Oui, la psychanalyse guérit !

Note rédigée par Patrick Avrane dans les Lettres de la Société de Psychanalyse Freudienne.

Jean-David Nasio ne s’embarrasse pas de circonvolutions ; certaines de ses affirmations, comme celle qu’il met au titre de son dernier ouvrage, sont assurément salubres pour la psychanalyse. Toutefois, nous dit-il, c’est moins la psychanalyse qui guérit que celui qui l’exerce. « Je suis convaincu qu’un psychanalyse guérit son patient grâce, non seulement à ce qu’il sait, à ce qu’il dit ou à ce qu’il fait, mais grâce surtout à ce qu’il est, et, j’ajoute, à ce qu’il est inconsciemment […], au-delà de l’école à laquelle il appartient et au-delà de la technique qu’il emploie » (p.16 souligné dans le texte).

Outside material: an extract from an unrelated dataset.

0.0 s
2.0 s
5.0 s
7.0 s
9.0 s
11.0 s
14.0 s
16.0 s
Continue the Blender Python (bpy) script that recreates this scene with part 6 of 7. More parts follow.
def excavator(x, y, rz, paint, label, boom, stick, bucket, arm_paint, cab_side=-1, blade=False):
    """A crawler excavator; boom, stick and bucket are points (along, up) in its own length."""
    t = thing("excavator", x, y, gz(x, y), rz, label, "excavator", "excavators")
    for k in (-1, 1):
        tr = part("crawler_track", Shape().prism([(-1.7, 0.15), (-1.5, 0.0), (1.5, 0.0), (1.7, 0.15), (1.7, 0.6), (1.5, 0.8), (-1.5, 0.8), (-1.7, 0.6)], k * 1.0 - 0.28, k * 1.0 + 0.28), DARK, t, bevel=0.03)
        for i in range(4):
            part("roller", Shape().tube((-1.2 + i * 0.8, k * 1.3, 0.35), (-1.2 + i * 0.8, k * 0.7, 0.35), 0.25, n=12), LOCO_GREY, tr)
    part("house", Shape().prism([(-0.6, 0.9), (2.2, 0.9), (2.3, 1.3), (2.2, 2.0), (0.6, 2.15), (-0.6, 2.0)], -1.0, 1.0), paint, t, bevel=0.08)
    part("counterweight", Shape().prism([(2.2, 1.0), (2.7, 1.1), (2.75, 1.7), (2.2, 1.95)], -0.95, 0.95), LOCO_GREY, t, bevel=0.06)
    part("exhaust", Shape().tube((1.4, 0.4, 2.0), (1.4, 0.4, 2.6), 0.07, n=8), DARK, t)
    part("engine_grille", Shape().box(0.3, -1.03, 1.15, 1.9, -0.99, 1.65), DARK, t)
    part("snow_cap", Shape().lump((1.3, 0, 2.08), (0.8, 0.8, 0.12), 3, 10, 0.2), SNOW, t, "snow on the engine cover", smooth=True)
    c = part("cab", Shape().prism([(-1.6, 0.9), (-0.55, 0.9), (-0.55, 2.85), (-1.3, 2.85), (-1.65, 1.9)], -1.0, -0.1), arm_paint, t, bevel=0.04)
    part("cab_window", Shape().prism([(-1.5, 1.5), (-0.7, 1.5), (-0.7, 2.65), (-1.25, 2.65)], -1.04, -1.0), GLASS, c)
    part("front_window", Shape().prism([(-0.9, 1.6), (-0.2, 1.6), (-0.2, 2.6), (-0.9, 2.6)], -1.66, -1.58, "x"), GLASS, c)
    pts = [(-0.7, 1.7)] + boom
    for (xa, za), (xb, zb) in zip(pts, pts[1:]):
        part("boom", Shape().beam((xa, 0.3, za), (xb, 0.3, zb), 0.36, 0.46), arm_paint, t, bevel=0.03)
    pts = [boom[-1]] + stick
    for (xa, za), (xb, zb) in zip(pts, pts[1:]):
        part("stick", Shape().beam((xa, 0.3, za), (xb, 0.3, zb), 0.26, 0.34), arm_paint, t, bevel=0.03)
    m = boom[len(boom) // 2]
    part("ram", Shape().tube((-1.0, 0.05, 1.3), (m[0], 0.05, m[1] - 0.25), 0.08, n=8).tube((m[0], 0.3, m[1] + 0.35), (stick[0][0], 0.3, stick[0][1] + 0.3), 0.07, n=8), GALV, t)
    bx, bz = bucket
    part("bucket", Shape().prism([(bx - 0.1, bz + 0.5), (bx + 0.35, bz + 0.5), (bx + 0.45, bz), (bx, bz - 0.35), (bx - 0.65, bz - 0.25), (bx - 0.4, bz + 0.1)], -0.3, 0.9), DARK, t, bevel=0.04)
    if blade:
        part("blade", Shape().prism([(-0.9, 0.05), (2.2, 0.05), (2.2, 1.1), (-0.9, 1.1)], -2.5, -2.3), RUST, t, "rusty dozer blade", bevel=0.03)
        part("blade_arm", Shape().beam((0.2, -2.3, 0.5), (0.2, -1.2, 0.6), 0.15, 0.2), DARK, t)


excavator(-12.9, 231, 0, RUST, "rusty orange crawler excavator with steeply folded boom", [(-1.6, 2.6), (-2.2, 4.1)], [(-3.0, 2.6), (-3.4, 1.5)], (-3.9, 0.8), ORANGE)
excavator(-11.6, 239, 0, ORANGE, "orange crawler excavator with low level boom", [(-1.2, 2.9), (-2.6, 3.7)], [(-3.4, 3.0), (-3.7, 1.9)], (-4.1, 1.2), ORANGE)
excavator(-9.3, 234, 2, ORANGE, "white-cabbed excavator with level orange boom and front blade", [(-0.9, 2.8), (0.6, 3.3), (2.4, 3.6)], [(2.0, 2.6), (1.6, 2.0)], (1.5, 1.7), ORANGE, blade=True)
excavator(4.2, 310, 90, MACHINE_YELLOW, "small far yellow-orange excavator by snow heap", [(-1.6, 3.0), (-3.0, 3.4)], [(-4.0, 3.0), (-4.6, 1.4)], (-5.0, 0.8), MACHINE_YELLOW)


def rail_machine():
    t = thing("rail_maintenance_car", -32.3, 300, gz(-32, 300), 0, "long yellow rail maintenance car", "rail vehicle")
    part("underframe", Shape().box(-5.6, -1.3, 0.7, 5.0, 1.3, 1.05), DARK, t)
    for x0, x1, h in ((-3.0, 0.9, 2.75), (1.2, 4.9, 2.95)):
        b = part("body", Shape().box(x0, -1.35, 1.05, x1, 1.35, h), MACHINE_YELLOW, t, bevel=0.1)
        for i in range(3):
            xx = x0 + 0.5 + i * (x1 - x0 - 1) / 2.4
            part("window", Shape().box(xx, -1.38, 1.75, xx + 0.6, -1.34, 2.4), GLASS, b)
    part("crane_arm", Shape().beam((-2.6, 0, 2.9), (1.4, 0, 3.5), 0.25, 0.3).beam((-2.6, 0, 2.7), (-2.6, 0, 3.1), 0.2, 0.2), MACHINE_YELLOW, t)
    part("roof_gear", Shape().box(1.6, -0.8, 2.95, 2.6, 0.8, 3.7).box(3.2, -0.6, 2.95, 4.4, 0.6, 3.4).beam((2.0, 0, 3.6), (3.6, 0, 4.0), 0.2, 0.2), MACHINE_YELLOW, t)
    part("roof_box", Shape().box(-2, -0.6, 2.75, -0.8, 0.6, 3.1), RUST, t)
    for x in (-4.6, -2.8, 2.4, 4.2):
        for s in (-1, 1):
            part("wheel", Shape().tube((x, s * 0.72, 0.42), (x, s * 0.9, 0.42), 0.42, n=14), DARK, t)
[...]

Dans son livre, Jean-David Nasio développe donc ce qu’il entend par ce être psychanalyste qui travaille avec ce qu’il nomme son inconscient instrumental : « Son inconscient de thérapeute, un inconscient assoupli, réceptif et résonnant » (p.18). Nous y retrouvons, dans une écriture didactique, les ressorts de la clinique. Plusieurs points sont mis en avant, comme « l’identification du psychanalyse d’aujourd’hui à l’enfant endolori d’hier » (p.23) ou, dans l’écoute, le fait que « ce n’est qu’au-dedans de soi que l’on rencontre l’autre » (p.39), l’indicateur essentiel de la non-confusion entre soi et l’autre étant la surprise.

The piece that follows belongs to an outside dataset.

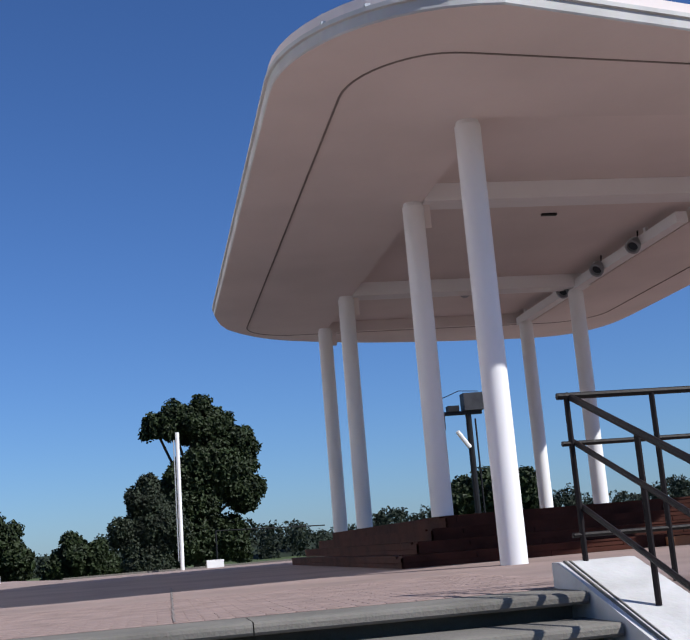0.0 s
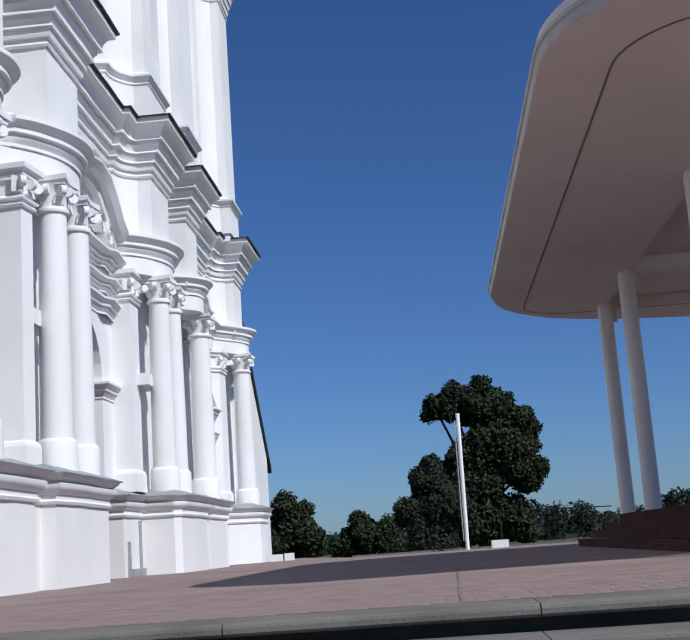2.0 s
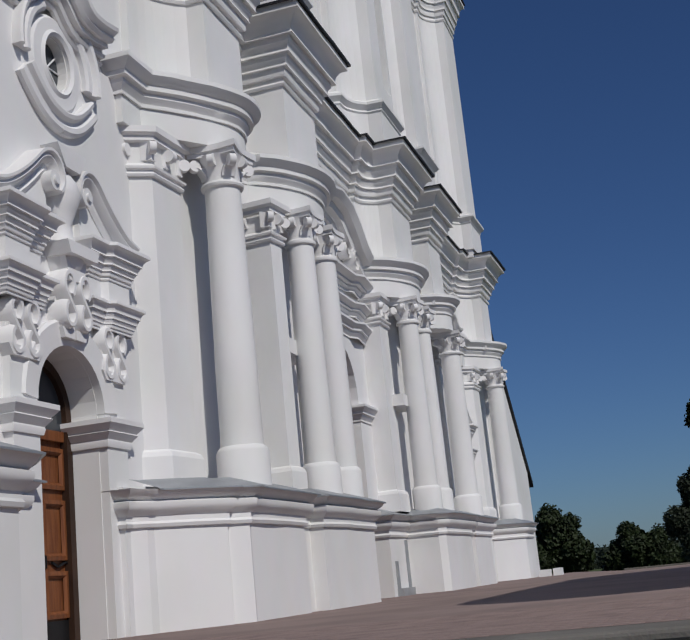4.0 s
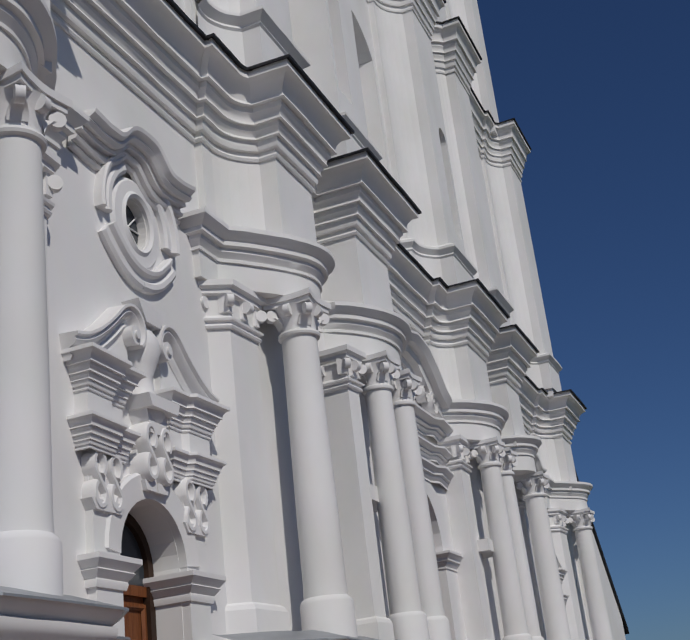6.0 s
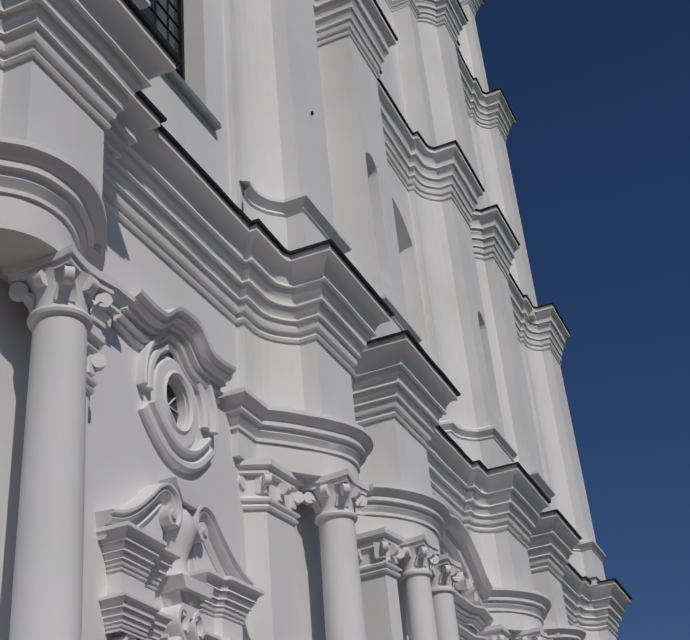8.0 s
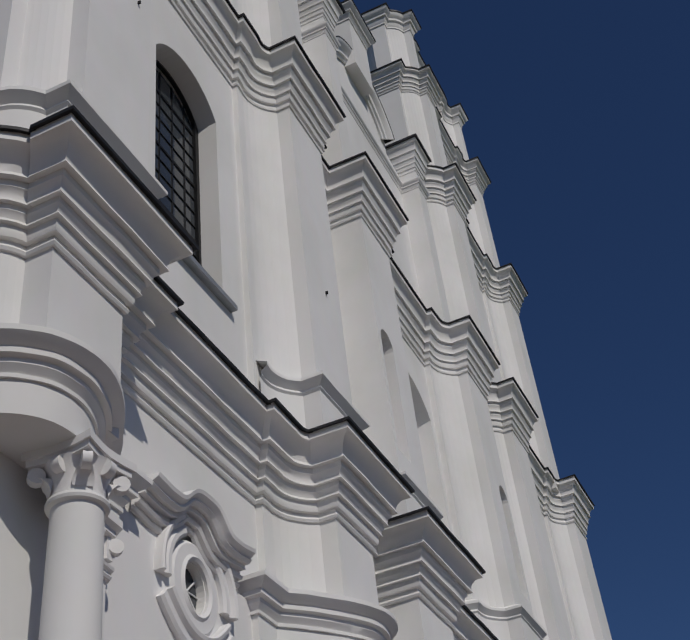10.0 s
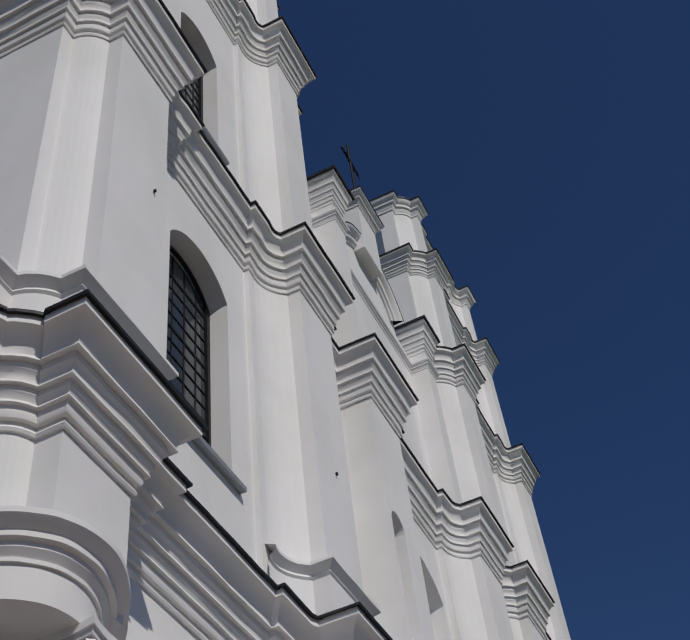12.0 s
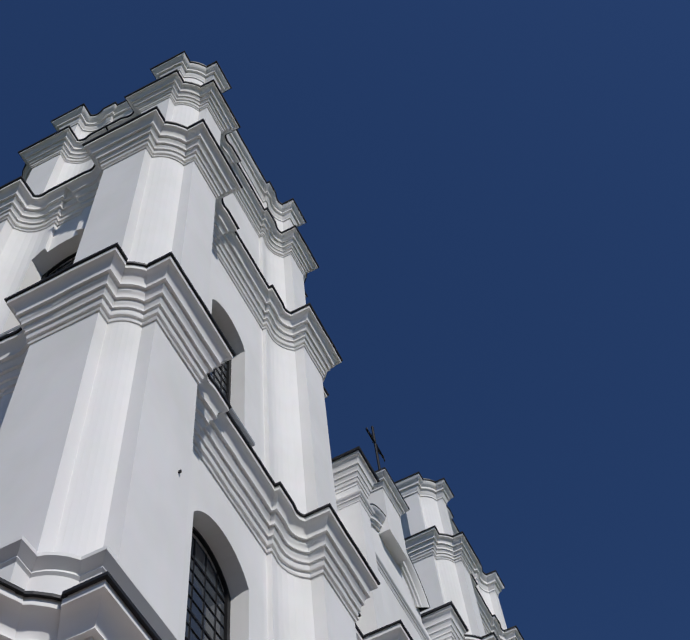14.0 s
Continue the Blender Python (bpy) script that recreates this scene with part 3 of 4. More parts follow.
# ---- towers ----
def tower(cx, s, lean=(0.0, 0.0, 0.0, 0.0)):
    """One tower: walls with windows, cornices, corner pedestals and the parapet. s: 1 for the near one, -1 for its mirror image."""
    cy = 11.7 if s > 0 else 11.92

    def ring(ax, ay, c, b, cyy, by, o, rec, f=.35, dx=0.0):
        """Outline of a tier's wall from the reach of its cornice. ax, ay: half sizes; b..c and by..cyy: the corner blocks; o: overhang; rec: depth of the recesses."""
        ax, ay, c, cyy, b, by = ax - o, ay - o, c - o, cyy - o, b + o, by + o

        def side(a, b, c):
            h = [(-c, -a), (-b, -a), (-b, -a + f)] + hollow((-b, -a + f), (-b + 1.15, -a + rec - .14), .16)[1:] + [(-b + 1.25, -a + rec - .14), (-b + 1.25, -a + rec)]
            return h + [(-x, y) for x, y in reversed(h)]

        def corner(p, q):
            return hollow(p, q, -.13)

        fr, sd = side(ay, b, c), side(ax, by, cyy)
        rgt, bck, lft = [(-y, x) for x, y in sd], [(-x, -y) for x, y in fr], [(y, -x) for x, y in sd]
        out = fr + corner((c, -ay + f), (ax - f, -cyy)) + rgt + corner((ax - f, cyy), (c, ay - f)) + bck + corner((-c, ay - f), (-ax + f, cyy)) + lft + corner((-ax + f, -cyy), (-c, -ay + f))
        return [(cx + s * dx + x, cy + y) for x, y in out]

    t2 = ring(6.38, 4.9, 5.6, 2.6, 3.93, 1.0, .58, .95, .35, lean[0])
    if s < 0:
        t2 = [(x, y - .3) for x, y in t2]
    t3 = ring(6.1, 4.97, 5.05, 2.5, 3.87, 1.2, .58, .95, .35, lean[1])
    t4 = ring(5.5, 4.6, 4.51, 2.43, 3.55, 1.3, .5, .8, .35, .34 + lean[2])
    t5 = ring(5.2, 4.3, 4.2, 2.95, 3.3, 1.7, .4, .7, .35, .55 + lean[3])
    walls = [mesh("wall", *slab(t2, 12.6, 24.2), PLASTER, church), mesh("wall", *slab(t3, 24.2, 35.8), PLASTER, church)]
    mesh("cornice", *uneven(t2, moulding(BIG, 22.9, 1.75, 0.58), True), PLASTER, church, smooth=True)
    mesh("cornice_flashing", *uneven(t2, [(0.55, 24.66), (0.63, 24.63), (0.64, 24.68), (-0.4, 24.95)], True), LEAD, church)
    mesh("cornice", *uneven(t3, moulding(BIG, 34.55, 1.6, 0.58), True), PLASTER, church, smooth=True)
    mesh("cornice_flashing", *uneven(t3, [(0.55, 36.16), (0.63, 36.14), (0.64, 36.19), (-0.4, 36.45)], True), LEAD, church)
    mesh("wall", *slab(t4, 35.8, 43.7), PLASTER, church)
    mesh("cornice", *uneven(t4, moulding(BIG, 42.95, 1.25, 0.5), True), PLASTER, church, smooth=True)
    mesh("cornice_flashing", *uneven(t4, [(0.46, 44.2), (0.55, 44.17), (0.56, 44.23), (-0.3, 44.45)], True), LEAD, church)
    mesh("wall", *slab(t5, 43.7, 48.9), PLASTER, church)
    mesh("cornice", *uneven(t5, moulding(SMALL, 48.3, 0.95, 0.4) + [(-.3, 49.4)], True), PLASTER, church, smooth=True)
    mesh("cornice_flashing", *uneven(t5, [(.32, 49.25), (.45, 49.22), (.46, 49.29), (-.3, 49.45)], True), LEAD, church)
    # pedestals and thin pilaster strips of the corner blocks
    outer = [(x - .38 if x < 10 else x, y) for x, y in t2[100:] + t2[:9]] if s > 0 else t2[100:] + t2[:9]
    for p in (t2[13:38], outer):
        mesh("pedestal_moulding", *uneven(p, [(-.02, 12.9), (.07, 12.9), (.07, 13.95), (.11, 14.0), (.09, 14.06), (.24, 14.2), (.24, 14.28), (-.1, 14.42), (-.5, 14.5)]), PLASTER, church, smooth=True)
    # windows on the two faces that are seen
    ym2, ym3 = cy - 4.9 + .58 + .95, cy - 4.97 + .58 + .95
    xm2, xm3 = cx - s * (6.38 - .58 - .95 - lean[0]), cx - s * (6.1 - .58 - .95 - lean[1])
    for face, wall, u, half, z0, spring, rise, at in (("f", walls[0], cx - s * .24, 1.26, 15.3, 20.68, .72, ym2), ("f", walls[1], cx - s * .38 + s * lean[1], 1.02, 26.4, 31.2, .6, ym3),
                                                     ("s", walls[0], cy - .2, 1.0, 15.3, 20.2, .6, xm2), ("s", walls[1], cy - .25, 1.2, 27.4, 32.2, .6, xm3)):
        m = Matrix.Identity(4) if face == "f" else Matrix(((0, s, 0, at), (1, 0, 0, 0), (0, 0, 1, 0), (0, 0, 0, 1)))
        y = at if face == "f" else 0.0
        cut(wall, placed(plate(arched(u, half, z0, spring, rise), y - .6, y + .75), m))
        win = mesh("window", *placed(plate(arched(u, half + .01, z0, spring - .2, rise), y + .56, y + .6), m), GLASSDARK, church, "tall arched window with dark small panes")
        bars = [placed(plate([(u - .018 + k, z0), (u + .018 + k, z0), (u + .018 + k, spring + rise * .7), (u - .018 + k, spring + rise * .7)], y + .54, y + .56), m) for k in (-half * .6, -half * .2, half * .2, half * .6)]
        mesh("mullion", *joined(*bars), IRON, win)
        hb, z = [], z0 + .1
        i = 0
        while z < spring + .1:
            w = .035 if i % 4 == 0 else .012
            hb.append(placed(plate([(u - half, z - w), (u + half, z - w), (u + half, z + w), (u - half, z + w)], y + .535, y + .555), m))
            z, i = z + .42, i + 1
        mesh("glazing_bar", *joined(*hb), IRON, win)
        mesh("window_frame", *placed(relief([(u - half, z0), (u - half, spring)] + arched(u, half, z0, spring, rise)[2:][::-1] + [(u + half, spring), (u + half, z0)], [(-.07, 0), (-.07, .09), (.0, .09)], y + .56), m), IRON, win)
        mesh("window_sill", *placed(plate([(u - half - .15, z0 - .12), (u + half + .3, z0 - .12), (u + half + .3, z0), (u - half - .15, z0)], y - .16, y + .55), m), GREYMETAL, win, "grey metal window sill")
    # mooring bolts in the plaster
    for x, z in ((-3.6, 18.9), (4.2, 17.4), (-4.4, 29.2)):
        mesh("iron_anchor", *box(cx + x - .015, cx + x + .015, cy - 4.38, cy - 4.3, z - .05, z + .03), IRON, church)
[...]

La pratique de l’interprétation est un des chapitres essentiels du livre. L’auteur souligne tout d’abord que « incontestablement, il y a une grande différence entre se taire alors qu’on a beaucoup à dire et rester muet parce qu’on n’a rien à dire. Justement, ce qui est difficile pour un psychanalyste est de savoir se taire alors qu’il brûle d’impatience de parler » (p.50). Mais, pour interpréter, il s’agit que l’inconscient ait mûri en devenant préconscient, « interpréter, c’est toujours cueillir le fruit mûr de l’inconscient » (p.93). Jean-David Nasio propose quatre variantes de l’interprétation : la rectification subjective, la prosopopée interprétative, l’interprétation narrative et l’interprétation gestuelle, qui sont à chaque fois montrées par des exemples cliniques. Ainsi, pour expliquer la rectification subjective, il nous fait part du cas d’une petite fille de dix mois qui ne dort plus. Sa mère est hantée par le suicide de sa propre sœur, elle éclate en sanglots pendant la séance. « A cet instant, en voyant la mère en larmes, je me tourne vers le bébé et, avec la conviction d’être pleinement entendu, je lui dit : « Tu sais, Clara, j’ai compris pourquoi tu ne dors pas. Tu ne dors pas parce que tu sens ta maman en danger et tu veux la protéger […] C’est moi qui vais m’occuper du chagrin de ta maman » » (p.131), et nous entendons combien Jean-David Nasio est ici dans la continuité de Françoise Dolto, dans l’inventivité de sa pratique.

Ainsi, au-delà des différentes propositions que fait l’auteur dans son livre, nous lisons le témoignage par un psychanalyste de sa pratique, une pratique qui n’est pas figée dans un carcan, mais dont, ce qui n’est pas si fréquent, Jean-David Nasio à la fois fait part et qu’il explique. Oui, la psychanalyse guérit, à commencer par le psychanalyse pourrions-nous ajouter, car « guérir, c’est aimer l’enfant que nous avons été et qui vit toujours en nous » (p.143).